Puerto Rican petroglyphs caught in sovereignty fight
While building a dam to prevent flooding on Puerto Rico’s southern coast, the US Army Corps of Engineers uncovered a rock carved with the image of a woman.
The ancient petroglyph of the woman was found on a five-acre site in Jácana, a spot along the Portugues River in the city of Ponce, on Puerto Rico’s southern coast. Among the largest and most significant ever unearthed in the Caribbean, archaeologists said, the site includes plazas used for ceremony or sport, a burial ground, residences and a midden mound — a pile of ritual trash.
The finding sheds new light on the lifestyle and activities of a people extinct for nearly 500 years.
Experts say the site — parts of it unearthed from six feet of soil — had been used at least twice, the first time by pre-Taino peoples as far back as 600 AD, then again by the Tainos sometime between 1200 and 1500 AD.
But since the dam area is a federal construction site, the ACoE packed up 125 cubic feet of artifacts, all the portable goodies found on the site including skeletons, ceramics, even small petroglyphs, and shipped them to Atlanta. For some reason, the Puerto Rican authorities had a problem with this.
A little diplomacy might have been nice, but the ACoE and the firm they hired to hurriedly excavate the site so they could get back to dam building shipped the artifacts without asking or even telling the local government.
US law requires that any historical artifacts found by the Corps must be kept in a federally approved curating facility, and there aren’t any of those in Puerto Rico. Puerto Rican law requires that any historical artifacts found in Puerto Rico remain in Puerto Rico. Ugliness ensues.
Okay so everything shippable has been shipped, but what about the site itself with its 800-year-old ball courts and large, beautifully-preserved, unique petroglyphs?
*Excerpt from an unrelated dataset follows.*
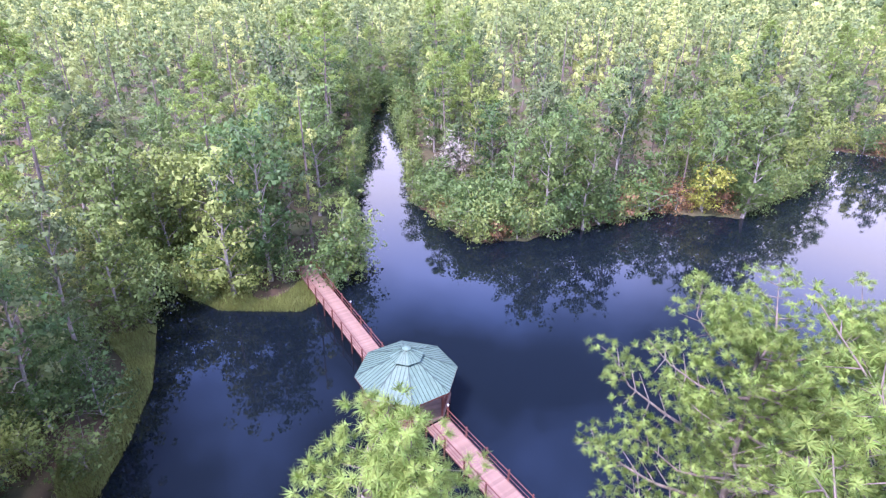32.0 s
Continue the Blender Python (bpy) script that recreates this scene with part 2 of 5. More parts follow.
WALKWOOD = material("weathered_walk_board", (0.20, 0.128, 0.103), 0.75, 0.25, 2, (1, 1, 1), 25, 0.15, per_piece=0.16)
RAILRED = material("red_brown_rail", (0.11, 0.035, 0.025), 0.6, 0.25, 3, (1, 1, 1), 30, 0.1)
OLDWOOD = material("old_grey_wood", (0.54, 0.35, 0.215), 0.8, 0.35, 2, (1, 1, 1), 30, 0.25, per_piece=0.12)
CARVED = material("carved_dark_wood", (0.105, 0.066, 0.047), 0.6, 0.6, 5, (0.4, 1, 2.5), 26, 0.7, spot=(0.22, 0.16, 0.125), spot_amount=0.07)
WHITE = material("white_plastic", (0.75, 0.75, 0.73), 0.5, 0.08, 3, (1, 1, 1), 30, 0.02)
DISHGREY = material("dish_grey", (0.34, 0.38, 0.42), 0.45, 0.1, 3, (1, 1, 1), 30, 0.02)
ROOMWALL = material("room_wall", (0.24, 0.15, 0.09), 0.7, 0.2, 1, (1, 1, 1), 30, 0.1)
CONCRETE = material("foundation_block", (0.24, 0.22, 0.20), 0.9, 0.25, 2, (1, 1, 1), 40, 0.3)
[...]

Well, the ACoE can’t move the dam, so they’re just gonna rebury the site.
That’s way better than plan A, trust, which was to use the location as a rock dump.
What’s left of the site will remain beside a five-year dam construction project, which will continue as planned. It may be vulnerable to floods, archaeologists acknowledged, but they note that it lasted that way underground for hundreds of years.
”It’s not the best way to preserve it, but it’s better than the alternative: to destroy it,” Espenshade said. “The Corps could have destroyed it, but they took the highly unusual step to preserve it.”
Givers aren’t they?


That’s sad and just another sign of the times. History, ancient or slightly more recent, isn’t important in this now-centric time.
Well, at least they saved the artifacts, and if by some miracle the site doesn’t flood, Puerto Rican archaeolgists will be able to examine the find.
Cross your fingers and hope for revolution.
I too find it sad that the Army Corps of Engineers is able to loot artifacts and remains of our ancestors. The USA “rescued” Puerto Rico and her inhabits which automatically sets the idea up that they are the law. Add to this the USA refusal as to acknowledge the Taino are not extinct (the native of North America have this problem too) and because they labeled PR as a common wealth of the USA that they, the USA government see them self as “God and Lord”, ultimate ruler. How is this any different from being ruled by Spain? The Army Corps of Engineers and other USA entities seem to think they can abuse and negligent the governing law of Puerto Rico.
If this were any other country they would have honored protocol, not to mention they would not have hired an outside group who only have monetary gain in their eyes, but hired within Puerto Rico.
They treat the people of PR and her government as though they are backward and incapable of scientific analysis. PR has everything that the USA does. Because these items were not accounted for by itemizing as by PR law we will never have a true accounting of what has been looted and sold. There is no way that an outside archaeological company was going to go into the field without monetary compensation and a share of what was found, if not a guarantee they could keep all they salvaged. Their contract was with a US entity not the PR government who should have been consulted and partnered in the project.
I find it amazing and interesting that after their find suddenly their was a glut of perfect Taino pieces to hit the Ebay market topping out at prices well over $2,000. I’d like to see the contract that company in Georgia had and an accounting of the artifacts as well as an investigation into why they negated PR law.
In short the US government only honors those governments it wishes to recognize and because they feel commonwealth is equated to a colonial ownership they will do as they please until the people of Puerto Rico take them to court via the Supreme Court, the UN and the court of the people (media) not until them will the government of PR, her people and her laws be honored.
At the very least the ACoE regulations regarding where historical artifacts are to be kept should have been suspended during work in Puerto Rico.
It’s such an incredibly tone-deaf, 19th c. McKinleyite imperialist action to just strip the site of all its antiquities and send them to the US “for their own good”.
As for the private company, I have no doubt whatsoever that they were paid and well. The US government is notoriously willing to be overcharged by its contractors.
I hope very much that partage was not involved in the deal. For public relations reasons alone that would be an insane move.